The next few days will be challenging, and so I am going to take a break from writing. Today I just fell off the edge of grief into a puddle of tears. It did not help that I woke this morning with very little vision in my right eye. I saw an opthamologist this afternoon and all his testing was inconclusive. He wants me to wait a few days before we search any further for a cause. At this point I think it may just be from all the stress. There is a very serious history of macular degeneration in my family but that does not seem to be a cause in my case.
The hospital was not able to get Dad stable enough to move him to the nursing home this week as planned. I await news on him tonight. Worry about him hovers in my mind, moving back and forth from front to back as LM and I prepare to attend Bob's wake and funeral this weekend.
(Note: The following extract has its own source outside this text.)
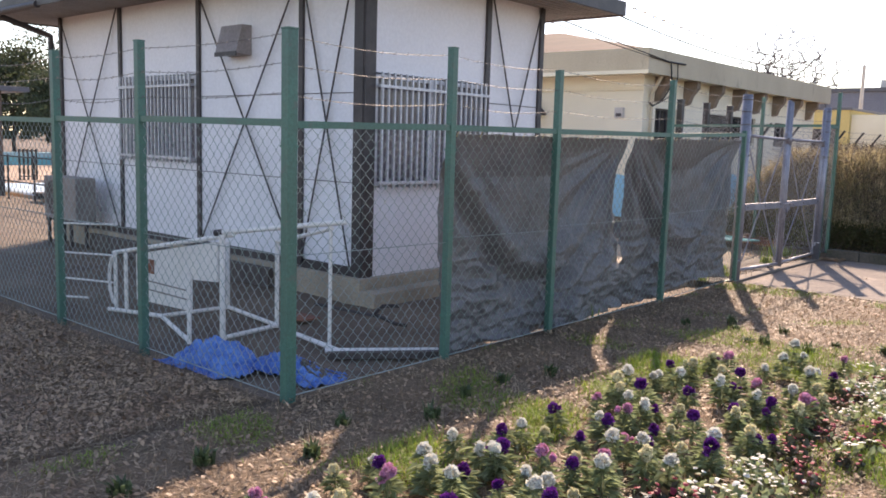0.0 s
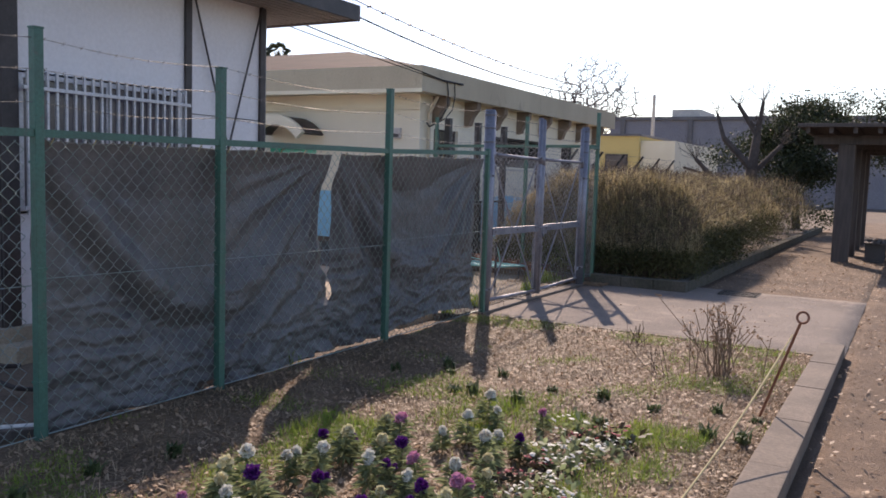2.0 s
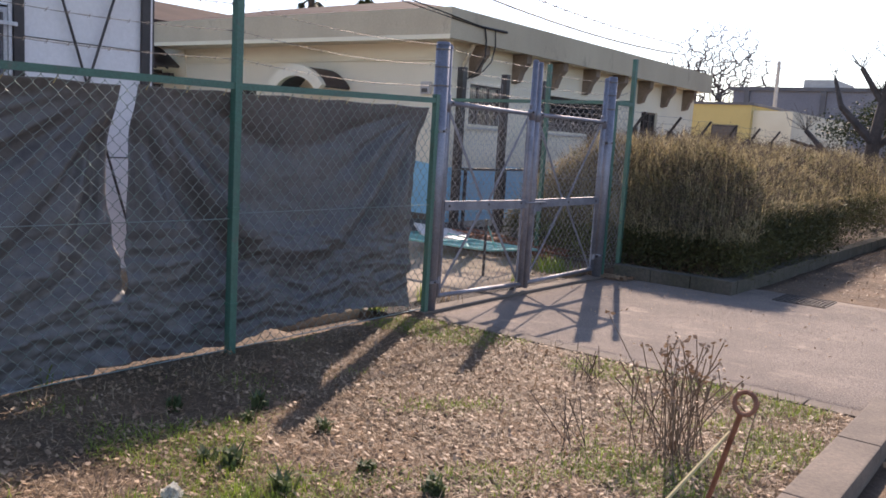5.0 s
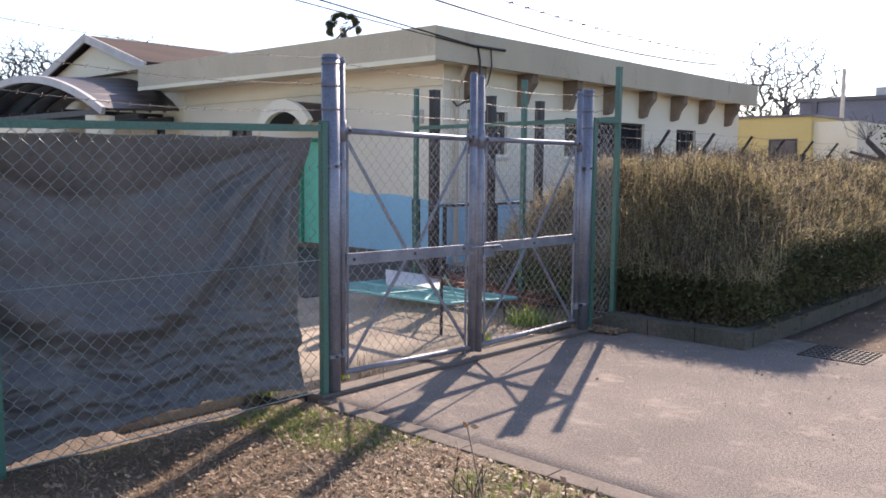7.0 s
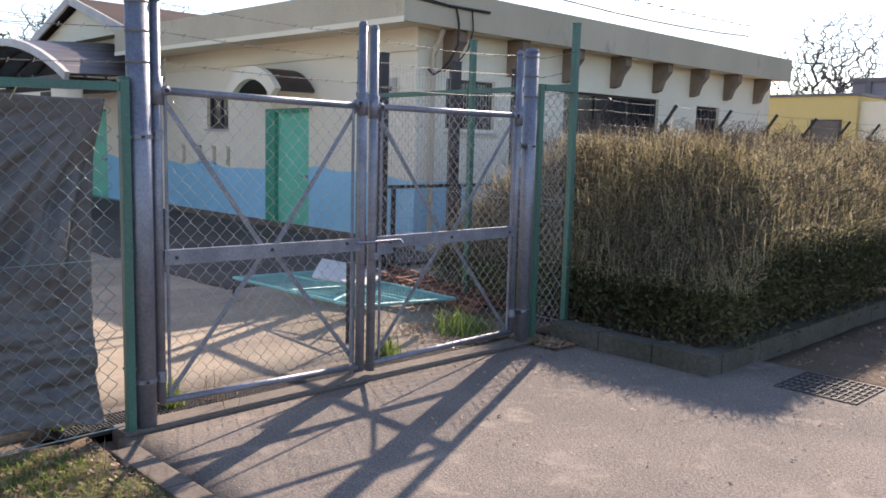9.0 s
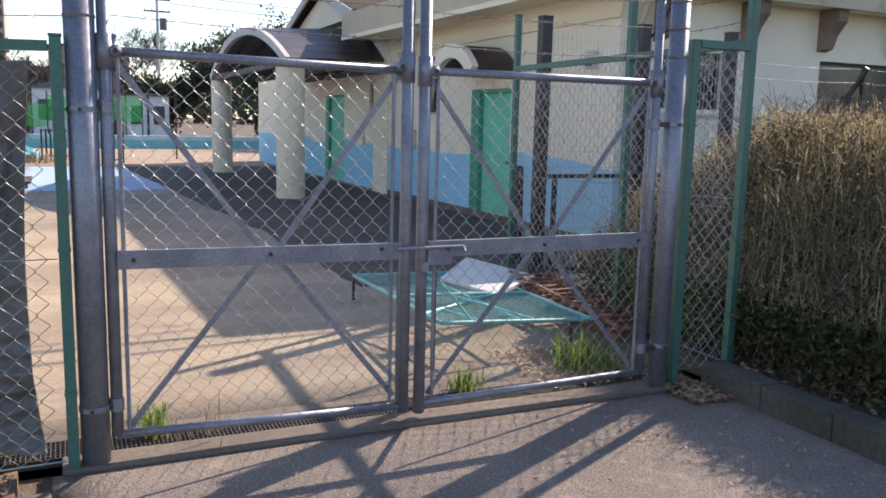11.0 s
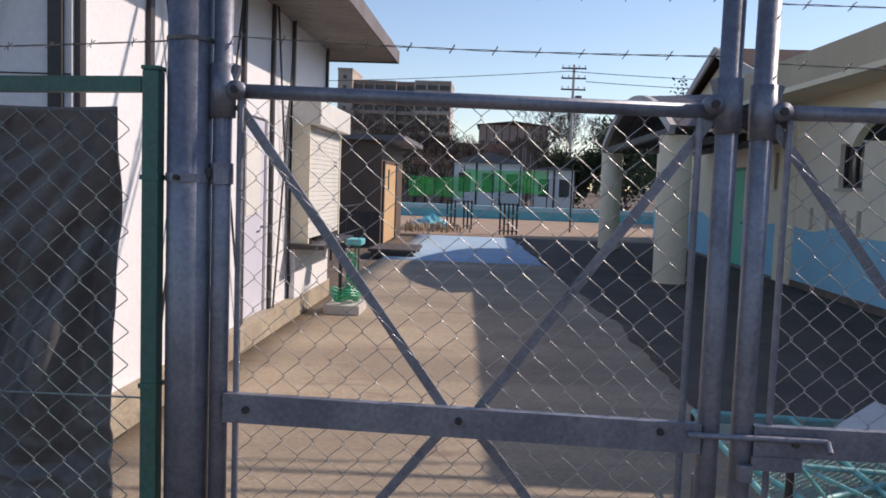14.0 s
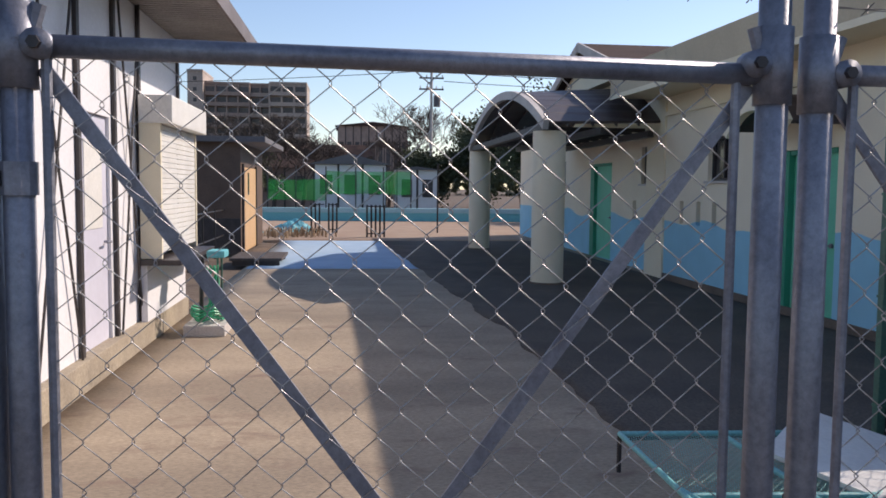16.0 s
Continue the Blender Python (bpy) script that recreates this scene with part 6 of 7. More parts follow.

So my third eye vision tells me I better take a break, rest and try to meditate to regain my composure. I had a complete meltdown of tears while visiting with LM after the eye appointment. I actually stopped by to see him for a very nice reason, other than the fact that he is an angel.....one of our very dear friends sent flowers to us today in honor of Bob....a beautiful arrangement of spring flowers and even some hydrangeas! He was thrilled to have them and we set them in the center of Bob's antique mahogany dining room table. THANK YOU, Nan!! We love you!
I'll be back and wish everyone peace and love.